Below is a listing; write it out exactly and drop any images from it.

— start of Supplied data —

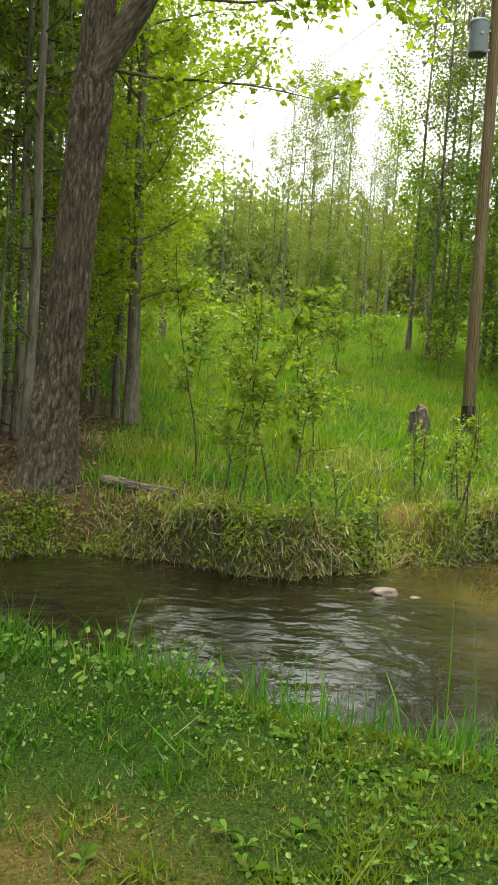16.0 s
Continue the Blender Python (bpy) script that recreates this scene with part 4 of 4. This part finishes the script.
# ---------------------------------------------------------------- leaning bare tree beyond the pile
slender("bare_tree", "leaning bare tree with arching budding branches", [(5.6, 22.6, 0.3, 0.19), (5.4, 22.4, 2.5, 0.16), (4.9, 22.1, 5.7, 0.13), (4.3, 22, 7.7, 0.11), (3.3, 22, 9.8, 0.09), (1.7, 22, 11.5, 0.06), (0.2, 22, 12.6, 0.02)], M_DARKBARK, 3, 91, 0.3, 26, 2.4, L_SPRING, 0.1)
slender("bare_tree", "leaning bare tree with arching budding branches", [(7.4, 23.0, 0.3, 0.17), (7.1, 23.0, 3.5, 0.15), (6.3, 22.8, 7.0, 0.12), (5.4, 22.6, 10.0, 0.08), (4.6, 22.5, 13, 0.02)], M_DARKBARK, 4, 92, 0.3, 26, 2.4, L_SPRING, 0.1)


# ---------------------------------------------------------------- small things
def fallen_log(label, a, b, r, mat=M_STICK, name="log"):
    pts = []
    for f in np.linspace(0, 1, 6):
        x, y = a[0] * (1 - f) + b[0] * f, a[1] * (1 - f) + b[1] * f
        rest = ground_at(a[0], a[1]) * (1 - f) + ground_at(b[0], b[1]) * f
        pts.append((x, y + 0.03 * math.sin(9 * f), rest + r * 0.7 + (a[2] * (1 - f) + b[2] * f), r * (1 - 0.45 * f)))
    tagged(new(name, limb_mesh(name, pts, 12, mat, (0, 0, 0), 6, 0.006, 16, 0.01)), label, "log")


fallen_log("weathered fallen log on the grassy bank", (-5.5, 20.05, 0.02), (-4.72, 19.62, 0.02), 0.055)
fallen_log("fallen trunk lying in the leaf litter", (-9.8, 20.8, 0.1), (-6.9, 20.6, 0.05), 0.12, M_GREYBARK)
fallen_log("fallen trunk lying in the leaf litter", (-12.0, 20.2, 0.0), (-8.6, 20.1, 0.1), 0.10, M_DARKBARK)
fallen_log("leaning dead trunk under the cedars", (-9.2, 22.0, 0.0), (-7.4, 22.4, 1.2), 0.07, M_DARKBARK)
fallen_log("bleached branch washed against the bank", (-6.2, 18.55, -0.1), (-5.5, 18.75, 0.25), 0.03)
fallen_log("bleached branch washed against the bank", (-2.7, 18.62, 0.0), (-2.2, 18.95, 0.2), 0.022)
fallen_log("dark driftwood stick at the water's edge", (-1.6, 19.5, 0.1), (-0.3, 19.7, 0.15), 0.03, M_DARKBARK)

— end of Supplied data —

Task output =
16.0 s
Continue the Blender Python (bpy) script that recreates this scene with part 4 of 4. This part finishes the script.
# ---------------------------------------------------------------- leaning bare tree beyond the pile
slender("bare_tree", "leaning bare tree with arching budding branches", [(5.6, 22.6, 0.3, 0.19), (5.4, 22.4, 2.5, 0.16), (4.9, 22.1, 5.7, 0.13), (4.3, 22, 7.7, 0.11), (3.3, 22, 9.8, 0.09), (1.7, 22, 11.5, 0.06), (0.2, 22, 12.6, 0.02)], M_DARKBARK, 3, 91, 0.3, 26, 2.4, L_SPRING, 0.1)
slender("bare_tree", "leaning bare tree with arching budding branches", [(7.4, 23.0, 0.3, 0.17), (7.1, 23.0, 3.5, 0.15), (6.3, 22.8, 7.0, 0.12), (5.4, 22.6, 10.0, 0.08), (4.6, 22.5, 13, 0.02)], M_DARKBARK, 4, 92, 0.3, 26, 2.4, L_SPRING, 0.1)


# ---------------------------------------------------------------- small things
def fallen_log(label, a, b, r, mat=M_STICK, name="log"):
    pts = []
    for f in np.linspace(0, 1, 6):
        x, y = a[0] * (1 - f) + b[0] * f, a[1] * (1 - f) + b[1] * f
        rest = ground_at(a[0], a[1]) * (1 - f) + ground_at(b[0], b[1]) * f
        pts.append((x, y + 0.03 * math.sin(9 * f), rest + r * 0.7 + (a[2] * (1 - f) + b[2] * f), r * (1 - 0.45 * f)))
    tagged(new(name, limb_mesh(name, pts, 12, mat, (0, 0, 0), 6, 0.006, 16, 0.01)), label, "log")


fallen_log("weathered fallen log on the grassy bank", (-5.5, 20.05, 0.02), (-4.72, 19.62, 0.02), 0.055)
fallen_log("fallen trunk lying in the leaf litter", (-9.8, 20.8, 0.1), (-6.9, 20.6, 0.05), 0.12, M_GREYBARK)
fallen_log("fallen trunk lying in the leaf litter", (-12.0, 20.2, 0.0), (-8.6, 20.1, 0.1), 0.10, M_DARKBARK)
fallen_log("leaning dead trunk under the cedars", (-9.2, 22.0, 0.0), (-7.4, 22.4, 1.2), 0.07, M_DARKBARK)
fallen_log("bleached branch washed against the bank", (-6.2, 18.55, -0.1), (-5.5, 18.75, 0.25), 0.03)
fallen_log("bleached branch washed against the bank", (-2.7, 18.62, 0.0), (-2.2, 18.95, 0.2), 0.022)
fallen_log("dark driftwood stick at the water's edge", (-1.6, 19.5, 0.1), (-0.3, 19.7, 0.15), 0.03, M_DARKBARK)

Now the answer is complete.